Non-profit New Earth has released a new online portal to help supply chain stakeholders to better manage social responsibility issues and create incentives to collaborate and drive progress.

Non-profit New Earth has released a new online portal to help supply chain stakeholders to better manage social responsibility issues and create incentives to collaborate and drive progress.

The Social Hotspots Database (SHDB) is an interactive online tool that employs “Tableau” software to offer transparent information about social risks and opportunities in 227 countries and 57 sectors. The product of several years of research, the SHDB draws from hundreds of data sources provided by the International Labor Organization, the World Health Organization, the U.S. Department of Labor and State, the World Bank and more.

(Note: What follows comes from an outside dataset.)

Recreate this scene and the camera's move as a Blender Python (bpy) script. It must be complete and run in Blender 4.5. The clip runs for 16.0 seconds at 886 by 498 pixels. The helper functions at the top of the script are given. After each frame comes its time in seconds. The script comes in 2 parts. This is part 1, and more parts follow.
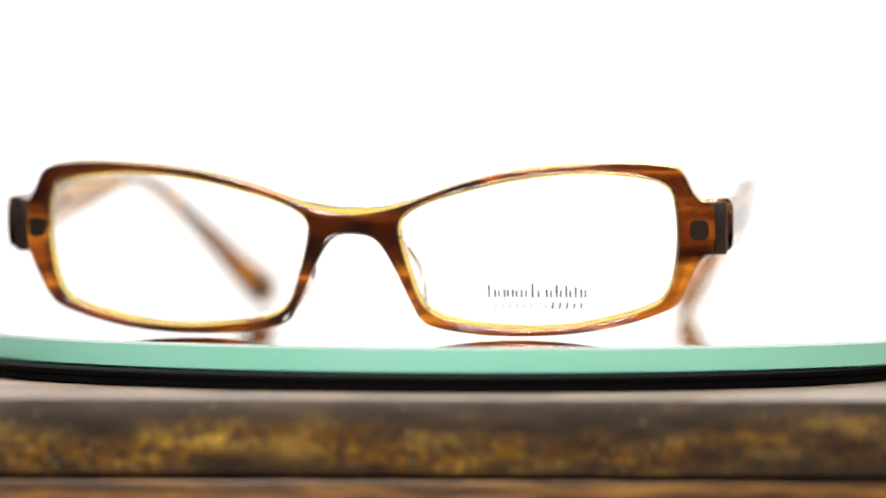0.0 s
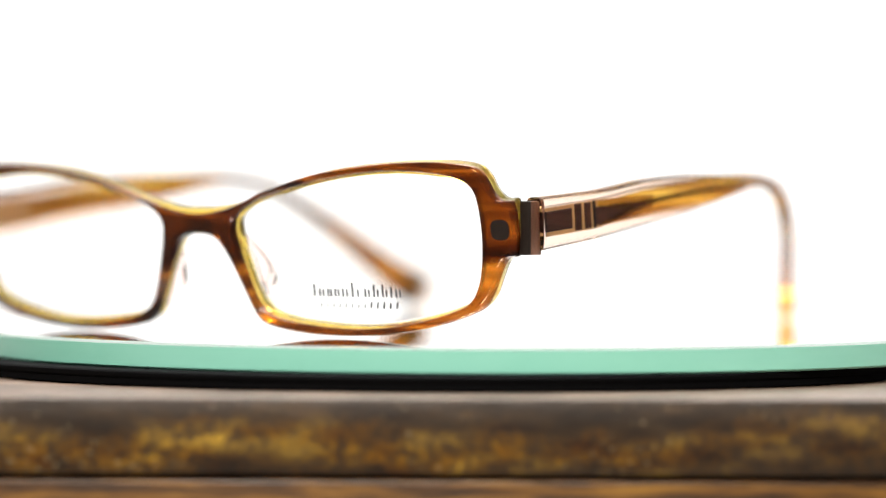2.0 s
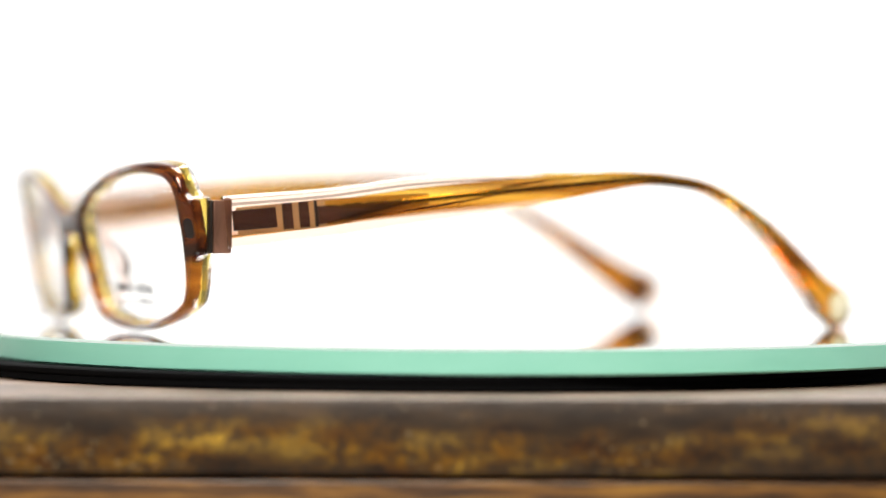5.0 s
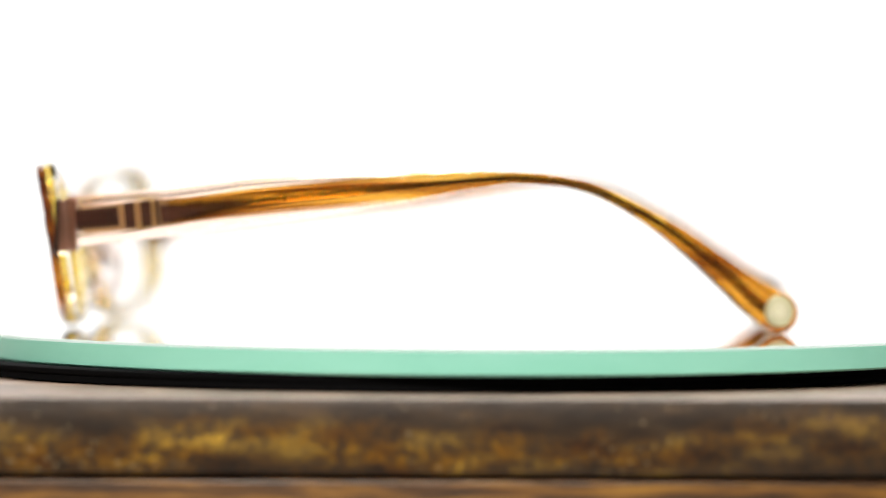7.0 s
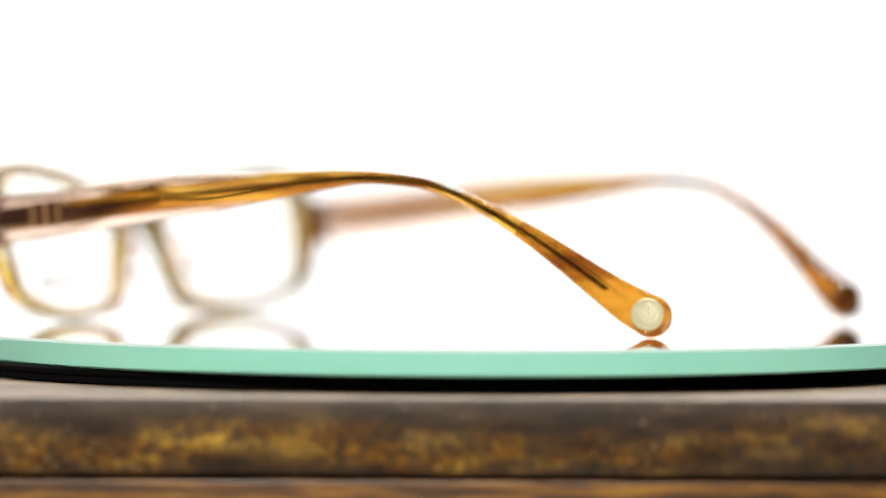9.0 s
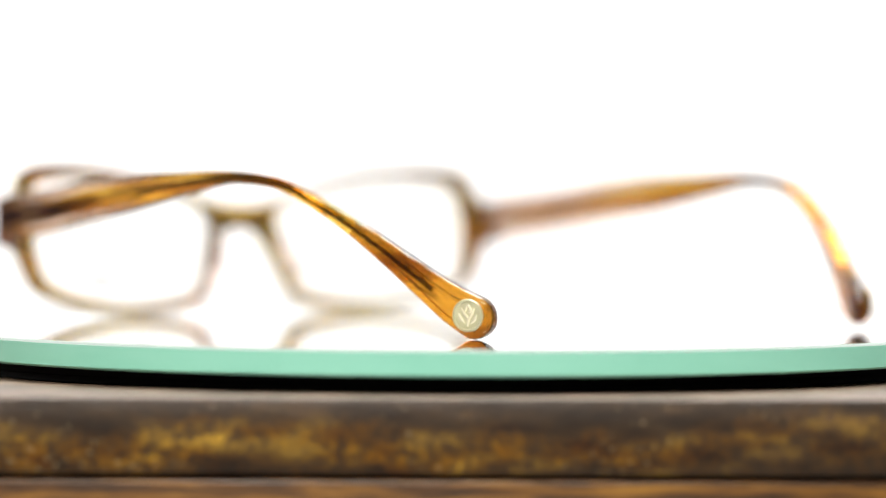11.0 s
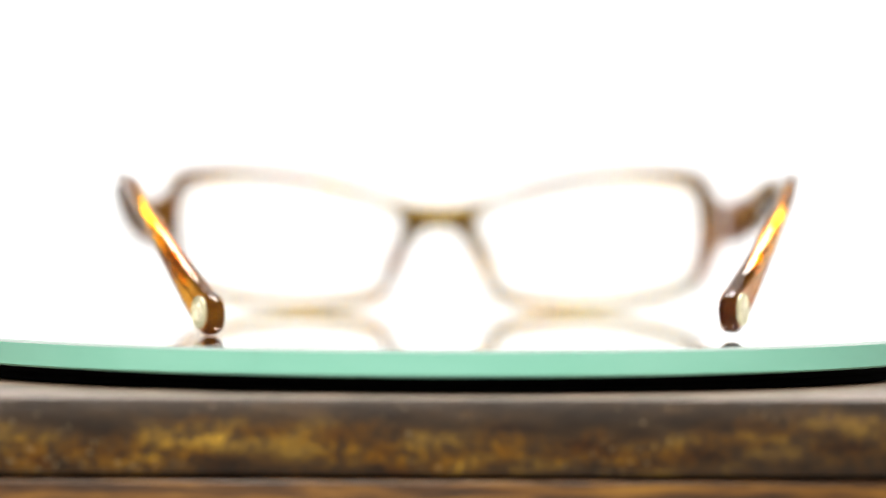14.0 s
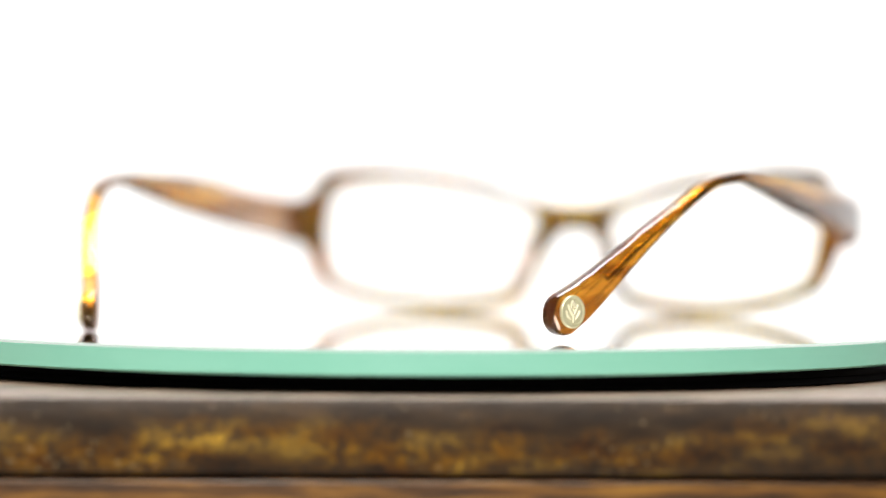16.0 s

The tool uses country- and sector-based quantitative statistics and qualitative information to develop characterization models that assign a risk or opportunity level to the data so that users can identify target areas in their supply chains to verify or improve social conditions.

New Earth says the portal's three main capabilities are to provide a global visualization of sector-specific risk for particular social issues of interest; a bar chart indicating multiple risks for country-distinct sectors in a supply chain; and a comparison of country-specific sectors in a supply chain using the Social Hotspot Index, which aggregates risks for better decision-making.

The non-profit says it built the resource because most existing tools focus on supply chains’ environmental impacts rather than effects on workers, communities and society as a whole. The tools that are available often do not extend beyond the enterprise level to take into account all supply chain actors, making it difficult to discern what happens beyond the initial tier of direct suppliers.

SHDB is intended to help corporate directors, investors, product designers, supply chain managers, policymakers, academic researchers and international organizations. While paid licenses are available to use the SHDB Lifecycle Assessment programs, the Web Portal is accessible to the public free of charge.

Last year, a Green Research study found that a lack of data standards and concerns about data reliability have hindered supply chain sustainability progress. Sixty-two percent of executives surveyed for the study said their efforts to track supply chain sustainability performance are impaired by a lack of measurement standards.